Anthony L Gordon, career educator, and family counselor endorsed Messam’s theory on forgiveness.

“Forgiveness is always the healthiest way to deal with transgressions against the person. When you forgive, you are the first beneficiary, because your mind finds rest and calm from the situation that has caused you pain and hurt,” he said.

However, he explained that forgiving him does not mean that you are condoning your husband’s behavior.

So now that you have forgiven him should you take him back?

That decision for Jodi and anyone who has been in a similar situation would ultimately be left up to her. This will be based on:

  • Having gone through months of counseling and seeing actual progress in his attitude toward you over time. Along with individual counseling or both parties involved.
  • If he has begun to be completely honest and transparent about his infidelity.
  • If he has severed all ties with the child’s mother while making an open arrangement with his spouse on how he would best spend time ad contribute to the child’s upbringing.
  • If Jodi or others in the situation are able to live with an outside child which now becomes a constant reminder of his indiscretions.
  • If she feels her life is better for having him in it despite all they have gone through.
  • If he is patient and has answered and is willing to answer all her questions thus giving her closure and helping in rebuilding trust.
  • Make sure getting back together is what you really want and that you have both decided to work through the rebuilding stages together. However, ensure that you are not getting back together with him because you feel pity for him based on the number of apologies and sad stories you receive in his efforts to win you back. Do so because YOU want to.
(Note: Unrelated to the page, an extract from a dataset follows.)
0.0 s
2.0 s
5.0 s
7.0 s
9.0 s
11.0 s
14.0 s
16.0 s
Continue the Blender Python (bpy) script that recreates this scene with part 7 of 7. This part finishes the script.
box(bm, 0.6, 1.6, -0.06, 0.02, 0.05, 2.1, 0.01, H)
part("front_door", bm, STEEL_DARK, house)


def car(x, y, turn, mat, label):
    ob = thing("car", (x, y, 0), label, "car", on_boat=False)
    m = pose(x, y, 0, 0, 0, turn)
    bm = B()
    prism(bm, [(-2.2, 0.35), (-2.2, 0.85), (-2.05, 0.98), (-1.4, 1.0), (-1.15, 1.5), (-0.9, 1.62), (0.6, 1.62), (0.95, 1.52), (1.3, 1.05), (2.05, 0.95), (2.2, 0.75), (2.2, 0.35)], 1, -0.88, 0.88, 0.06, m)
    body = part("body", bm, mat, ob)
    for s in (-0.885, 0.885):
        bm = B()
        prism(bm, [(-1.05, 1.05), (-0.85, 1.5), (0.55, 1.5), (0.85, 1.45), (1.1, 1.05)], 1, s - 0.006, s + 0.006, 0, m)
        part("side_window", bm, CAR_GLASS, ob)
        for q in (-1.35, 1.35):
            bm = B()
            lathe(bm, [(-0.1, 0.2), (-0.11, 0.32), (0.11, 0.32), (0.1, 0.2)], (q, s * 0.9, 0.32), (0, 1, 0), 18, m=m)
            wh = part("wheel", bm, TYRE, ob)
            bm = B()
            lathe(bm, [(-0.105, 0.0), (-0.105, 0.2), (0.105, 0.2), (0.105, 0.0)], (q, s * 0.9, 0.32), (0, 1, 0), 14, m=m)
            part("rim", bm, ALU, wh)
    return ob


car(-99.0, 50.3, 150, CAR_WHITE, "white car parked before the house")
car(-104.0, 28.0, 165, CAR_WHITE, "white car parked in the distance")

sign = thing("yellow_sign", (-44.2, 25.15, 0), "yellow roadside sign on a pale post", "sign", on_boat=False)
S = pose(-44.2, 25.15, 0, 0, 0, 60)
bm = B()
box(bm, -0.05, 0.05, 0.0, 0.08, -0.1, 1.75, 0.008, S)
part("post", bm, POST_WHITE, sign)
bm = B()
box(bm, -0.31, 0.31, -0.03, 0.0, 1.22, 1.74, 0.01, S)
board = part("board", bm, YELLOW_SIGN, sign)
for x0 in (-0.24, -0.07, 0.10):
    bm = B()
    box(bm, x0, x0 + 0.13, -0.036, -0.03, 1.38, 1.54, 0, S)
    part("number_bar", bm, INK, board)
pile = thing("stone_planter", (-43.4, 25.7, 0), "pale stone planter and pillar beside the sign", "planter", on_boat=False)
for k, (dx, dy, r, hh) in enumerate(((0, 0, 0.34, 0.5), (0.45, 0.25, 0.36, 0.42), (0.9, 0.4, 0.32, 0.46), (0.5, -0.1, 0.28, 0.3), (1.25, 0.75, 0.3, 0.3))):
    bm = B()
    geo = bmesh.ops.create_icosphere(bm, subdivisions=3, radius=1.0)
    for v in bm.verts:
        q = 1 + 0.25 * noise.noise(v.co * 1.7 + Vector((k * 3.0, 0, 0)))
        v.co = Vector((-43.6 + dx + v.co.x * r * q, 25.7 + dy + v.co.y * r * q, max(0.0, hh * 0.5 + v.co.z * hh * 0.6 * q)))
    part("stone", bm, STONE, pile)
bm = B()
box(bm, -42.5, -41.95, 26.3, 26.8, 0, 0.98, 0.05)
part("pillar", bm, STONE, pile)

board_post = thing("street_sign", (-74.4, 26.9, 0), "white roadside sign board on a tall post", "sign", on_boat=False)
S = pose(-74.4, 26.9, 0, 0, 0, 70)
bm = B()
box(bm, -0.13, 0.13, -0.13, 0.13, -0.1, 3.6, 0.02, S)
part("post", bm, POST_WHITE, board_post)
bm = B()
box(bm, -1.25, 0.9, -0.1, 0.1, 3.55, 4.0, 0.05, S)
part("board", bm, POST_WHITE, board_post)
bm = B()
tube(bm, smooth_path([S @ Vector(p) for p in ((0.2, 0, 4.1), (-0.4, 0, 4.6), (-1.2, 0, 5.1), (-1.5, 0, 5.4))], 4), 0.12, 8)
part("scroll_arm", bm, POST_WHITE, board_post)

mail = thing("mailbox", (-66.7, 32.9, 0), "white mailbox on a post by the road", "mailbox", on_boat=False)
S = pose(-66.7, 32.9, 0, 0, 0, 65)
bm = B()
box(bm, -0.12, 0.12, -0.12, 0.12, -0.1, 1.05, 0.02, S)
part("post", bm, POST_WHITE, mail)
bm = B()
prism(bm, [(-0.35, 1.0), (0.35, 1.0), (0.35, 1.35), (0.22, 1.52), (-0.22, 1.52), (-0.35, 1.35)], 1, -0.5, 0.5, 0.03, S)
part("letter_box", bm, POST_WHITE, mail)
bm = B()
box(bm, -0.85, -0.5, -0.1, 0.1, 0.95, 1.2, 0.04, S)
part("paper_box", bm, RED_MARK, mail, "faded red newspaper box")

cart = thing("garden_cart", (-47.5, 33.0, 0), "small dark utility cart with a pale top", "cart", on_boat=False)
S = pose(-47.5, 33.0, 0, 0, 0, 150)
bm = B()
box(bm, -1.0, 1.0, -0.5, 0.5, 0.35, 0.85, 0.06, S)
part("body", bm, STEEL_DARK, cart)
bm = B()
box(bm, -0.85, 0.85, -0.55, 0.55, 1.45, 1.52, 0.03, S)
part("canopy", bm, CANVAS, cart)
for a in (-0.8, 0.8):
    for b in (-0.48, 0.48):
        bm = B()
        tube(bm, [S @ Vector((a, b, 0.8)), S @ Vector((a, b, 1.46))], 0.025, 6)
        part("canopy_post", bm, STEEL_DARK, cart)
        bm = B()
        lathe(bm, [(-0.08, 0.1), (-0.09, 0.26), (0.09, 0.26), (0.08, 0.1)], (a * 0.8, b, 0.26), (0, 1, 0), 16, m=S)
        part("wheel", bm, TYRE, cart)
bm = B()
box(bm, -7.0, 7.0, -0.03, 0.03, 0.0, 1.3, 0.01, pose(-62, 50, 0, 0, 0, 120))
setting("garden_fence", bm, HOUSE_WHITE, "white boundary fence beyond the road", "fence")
Gordon, who is also a researcher and writer specializing in marriage, parenting, and human sexuality said unfortunately, not all troubled, sick cases will experience healing and recovery.

“While I do not advocate separation and divorce as easy options out, I do not at the same time advocate a life of misery.”

 

TAKE THE QUIZ!!!!
Should I take back my ex?

 

Breaking up is never easy, especially when you are in a relationship for a long time. Stuff happens and for whatever reason emotions run wild and before you know it, words are said and you are both going your separate ways! Still, for many lovers, there is the lingering doubt on whether the relationship had to end, with it comes to the question of whether you were too hasty or should you take your ex back.
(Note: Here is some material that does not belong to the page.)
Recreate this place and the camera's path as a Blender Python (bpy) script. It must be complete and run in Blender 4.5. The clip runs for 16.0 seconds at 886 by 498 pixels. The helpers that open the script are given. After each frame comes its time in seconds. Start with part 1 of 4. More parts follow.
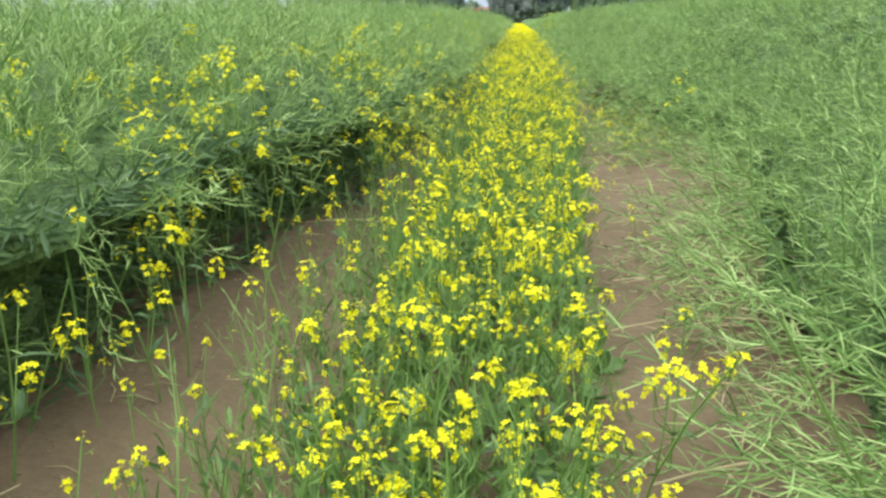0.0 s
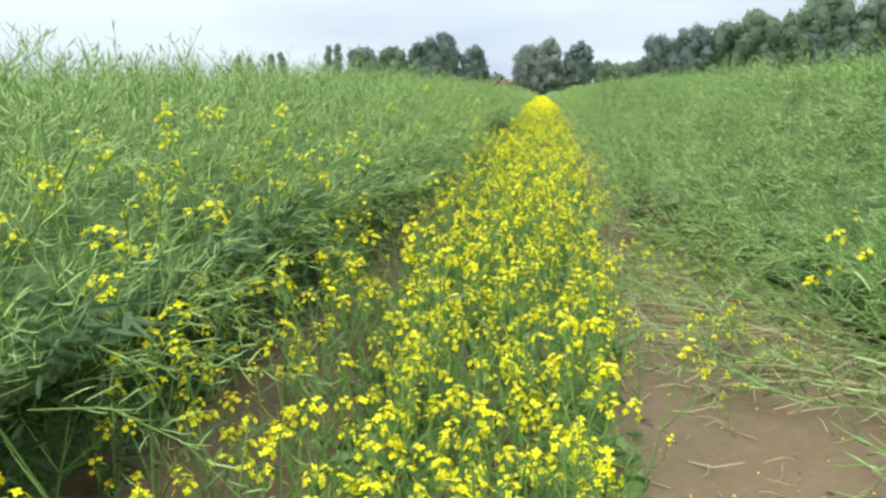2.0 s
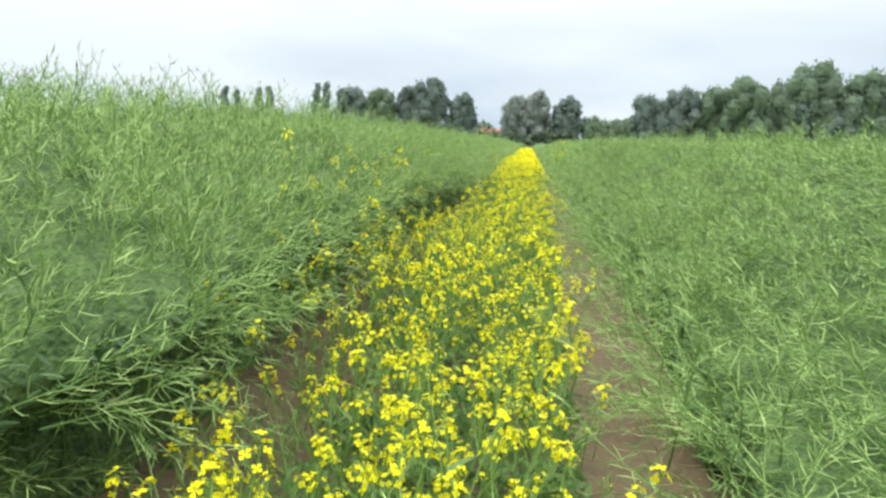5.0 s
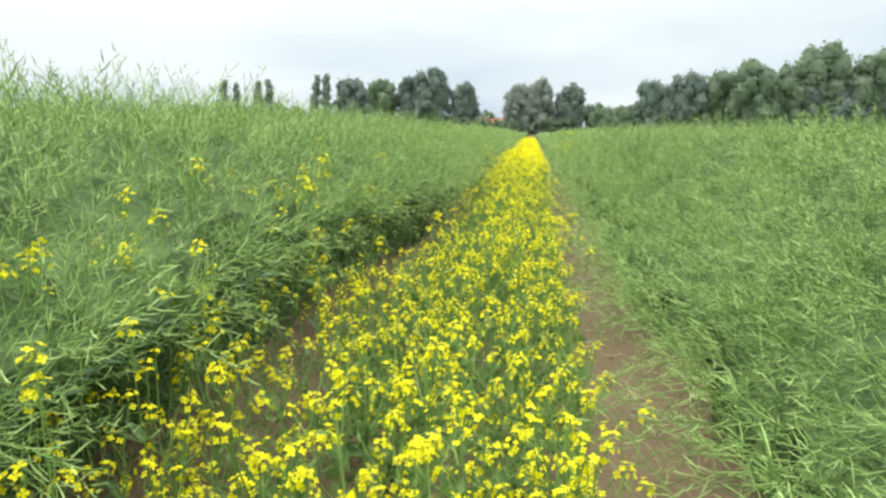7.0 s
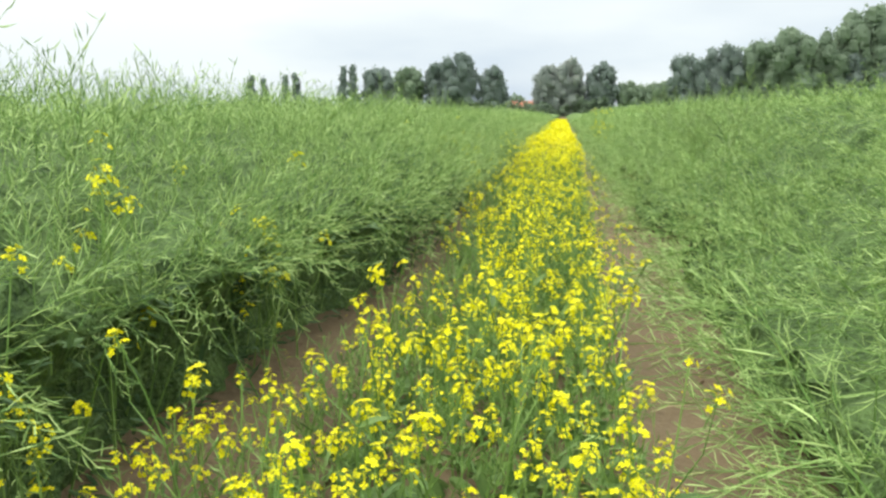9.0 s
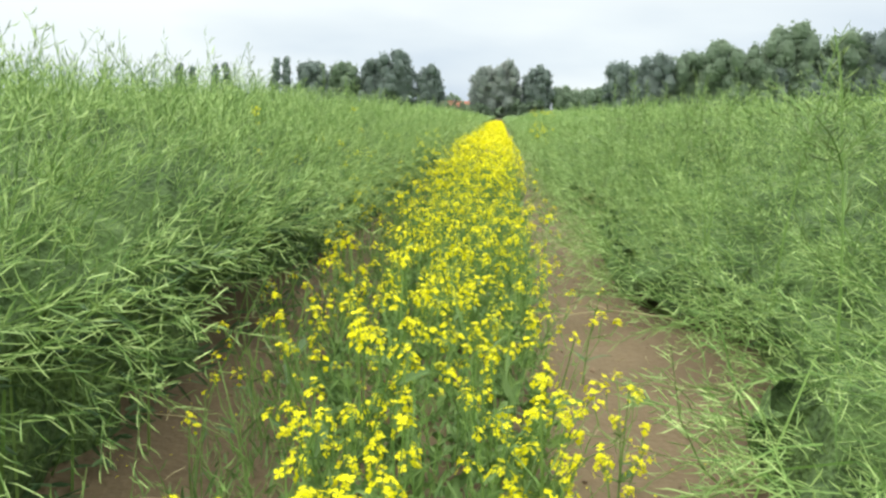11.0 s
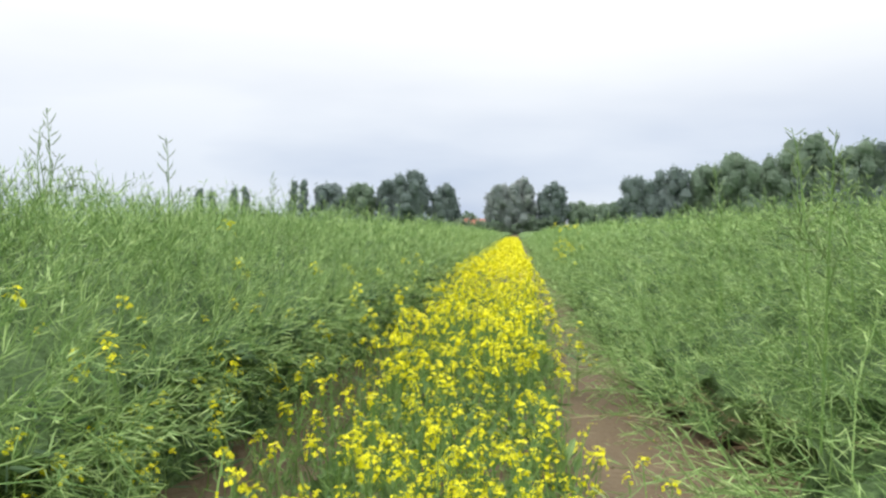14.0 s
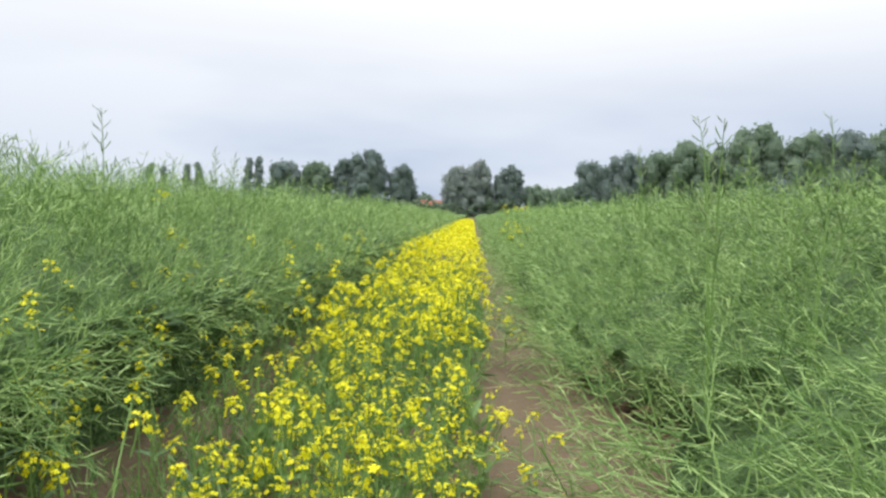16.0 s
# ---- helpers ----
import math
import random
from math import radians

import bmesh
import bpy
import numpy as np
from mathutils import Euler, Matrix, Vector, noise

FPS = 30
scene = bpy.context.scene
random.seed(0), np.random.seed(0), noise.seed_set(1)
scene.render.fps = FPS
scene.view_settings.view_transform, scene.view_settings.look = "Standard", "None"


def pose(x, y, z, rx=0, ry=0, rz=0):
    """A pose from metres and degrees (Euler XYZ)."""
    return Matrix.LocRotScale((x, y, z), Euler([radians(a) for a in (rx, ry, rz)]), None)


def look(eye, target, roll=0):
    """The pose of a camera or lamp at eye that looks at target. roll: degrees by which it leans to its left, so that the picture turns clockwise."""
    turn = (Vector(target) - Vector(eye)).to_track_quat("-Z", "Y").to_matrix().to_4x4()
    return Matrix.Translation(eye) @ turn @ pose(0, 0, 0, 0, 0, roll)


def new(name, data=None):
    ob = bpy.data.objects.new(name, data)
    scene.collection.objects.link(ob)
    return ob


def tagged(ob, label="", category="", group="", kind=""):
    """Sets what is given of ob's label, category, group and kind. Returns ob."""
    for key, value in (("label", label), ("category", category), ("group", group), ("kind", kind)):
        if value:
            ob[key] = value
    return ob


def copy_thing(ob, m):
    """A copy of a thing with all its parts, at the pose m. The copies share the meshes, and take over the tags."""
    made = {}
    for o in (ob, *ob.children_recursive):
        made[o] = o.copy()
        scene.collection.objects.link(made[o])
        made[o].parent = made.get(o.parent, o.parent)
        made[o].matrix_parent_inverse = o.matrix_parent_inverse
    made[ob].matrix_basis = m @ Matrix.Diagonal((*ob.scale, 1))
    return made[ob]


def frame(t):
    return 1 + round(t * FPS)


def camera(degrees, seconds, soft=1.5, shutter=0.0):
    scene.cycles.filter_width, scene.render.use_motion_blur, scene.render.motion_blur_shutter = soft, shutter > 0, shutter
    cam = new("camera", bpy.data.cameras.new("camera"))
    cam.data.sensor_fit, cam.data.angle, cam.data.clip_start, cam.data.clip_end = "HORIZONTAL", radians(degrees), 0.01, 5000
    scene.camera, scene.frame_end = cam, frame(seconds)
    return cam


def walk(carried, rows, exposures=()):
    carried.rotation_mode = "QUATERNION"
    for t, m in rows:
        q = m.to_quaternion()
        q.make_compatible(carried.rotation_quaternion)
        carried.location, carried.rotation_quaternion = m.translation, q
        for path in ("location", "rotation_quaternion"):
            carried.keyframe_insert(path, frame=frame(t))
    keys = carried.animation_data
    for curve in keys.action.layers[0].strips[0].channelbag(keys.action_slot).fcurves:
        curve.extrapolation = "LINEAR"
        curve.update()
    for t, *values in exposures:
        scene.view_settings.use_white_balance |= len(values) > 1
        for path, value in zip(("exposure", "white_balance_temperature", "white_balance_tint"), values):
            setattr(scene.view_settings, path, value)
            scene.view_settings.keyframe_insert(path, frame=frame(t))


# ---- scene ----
cam = camera(61.6, 16.0, soft=2.6)
PATH = [
    (0, (-0.222, 0.87, 1.17), (-0.428, 2.771, 0.583), -0.6),
    (0.5, (-0.172, 1.611, 1.174), (-0.318, 3.509, 0.561), 1.7),
    (1, (-0.148, 2.526, 1.183), (-0.331, 4.442, 0.637), -2.7),
    (1.5, (-0.098, 3.427, 1.197), (-0.241, 5.366, 0.726), 1.4),
    (2, (-0.057, 4.299, 1.213), (-0.329, 6.237, 0.8), -0.1),
    (2.5, (0.021, 5.274, 1.249), (-0.18, 7.238, 0.931), 1.9),
    (3, (0.085, 6.134, 1.226), (-0.19, 8.066, 0.789), 2.3),
    (3.5, (0.144, 7.09, 1.298), (0.015, 9.059, 0.969), 1.2),
    (3.7, (0.161, 7.47, 1.234), (0.112, 9.448, 0.942), 2.4),
    (5.8, (0.011, 11.057, 1.387), (-0.299, 13.008, 1.078), 4.4),
    (6, (0.022, 11.411, 1.366), (-0.246, 13.366, 1.038), 5.4),
    (6.5, (0.025, 12.265, 1.402), (-0.242, 14.206, 1.002), 6.6),
    (7, (0.046, 13.162, 1.426), (-0.192, 15.121, 1.104), 2.6),
    (7.5, (0.107, 14.012, 1.422), (-0.018, 15.987, 1.137), 4.2),
    (8, (0.062, 14.761, 1.399), (-0.218, 16.732, 1.209), 4.2),
    (8.2, (0.078, 15.062, 1.422), (-0.181, 17.034, 1.212), 1.3),
    (10.3, (-0.039, 18.611, 1.268), (-0.422, 20.514, 0.785), 0.4),
    (10.5, (-0.041, 18.976, 1.306), (-0.321, 20.903, 0.85), 0.4),
    (11, (0.028, 19.828, 1.304), (-0.123, 21.79, 0.945), 2.3),
    (11.5, (0.063, 20.693, 1.289), (-0.19, 22.638, 0.899), 2.2),
    (12, (0.122, 21.705, 1.309), (-0.044, 23.651, 0.878), 1.5),
    (12.5, (0.1, 22.659, 1.322), (-0.25, 24.577, 0.879), 1.9),
    (13, (0.056, 23.656, 1.308), (-0.307, 25.576, 0.882), 5.7),
    (13.5, (-0.002, 24.305, 1.302), (-0.377, 26.256, 1.067), 1.2),
    (14, (0.016, 24.491, 1.289), (-0.196, 26.479, 1.24), 1.0),
    (14.5, (0.094, 24.407, 1.248), (-0.114, 26.395, 1.167), 1.6),
    (15, (0.156, 24.35, 1.229), (-0.03, 26.34, 1.155), 1.5),
    (15.5, (0.182, 24.333, 1.237), (0.048, 26.327, 1.172), 2.6),
    (16, (0.211, 24.307, 1.259), (0.117, 26.302, 1.163), 2.2),
]
walk(cam, [(t, look(eye, target, roll)) for t, eye, target, roll in PATH], [(0, 0.26, 6500, 3), (3.5, 0.25, 6500, 3), (6, 0.30, 6850, 3), (8.2, 0.32, 6950, 3), (11.5, 0.29, 6850, 3), (12.5, 0.26, 6500, 3), (13.5, 0.27, 6440, 4), (14.0, 0.09, 6480, 9), (16, 0.04, 6450, 10)])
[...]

Your score will depend on whether you should take your ex back,  or let the embers burn out.

Is your ex still taking up all your thoughts?

a. No

b. Yes!

c. Now and again

Are you tempted to take up the phone and call too many times for comfort?

a. Not really

b. Oh Lord, yes!

c. No

When you think of the issues that you were arguing over you…

a. Still a bit peeved

b. Think it is silly now

c. Get upset all over again

Now that you have called it quits do you feel….

a. Kind of sad

b. Really lonely and missing him

c. Like a burden lifted

Has your ex reached out to you…

a. Sent a message on Facebook messenger didn’t respond

b. Yes

c. Don’t know blocked the number

When you mention your ex to your trusted friends they…

a. Sympathize

b. Tell you they think you should reconsider

c. Tell you, you sure dodged a bullet!

 

Score: 

If you got mostly ‘A’s it wouldn’t hurt to see your ex once more – just to make sure you have gotten them out of your system. You wouldn’t want to move on to another relationship with unfinished business, would you?!

Mostly ‘B’s – Who are you both kidding?!  Just sink your stubborn pride and reach out. You know you both want to. The fire is as hot as ever and just waiting to set ablaze. Sorry will make it right, so what are you waiting for?

Mostly ‘C’s – How do we say ‘next!’ that one is dead and waiting to be buried. There is nothing there, you might as well go your separate ways and live your lives. Why prolong the torture…there is just no looking back where this one is concerned. Have a nice life!

Please note: While this quiz is a guide on what your next step can be, it is not a foolproof plan. Therefore, follow your heart!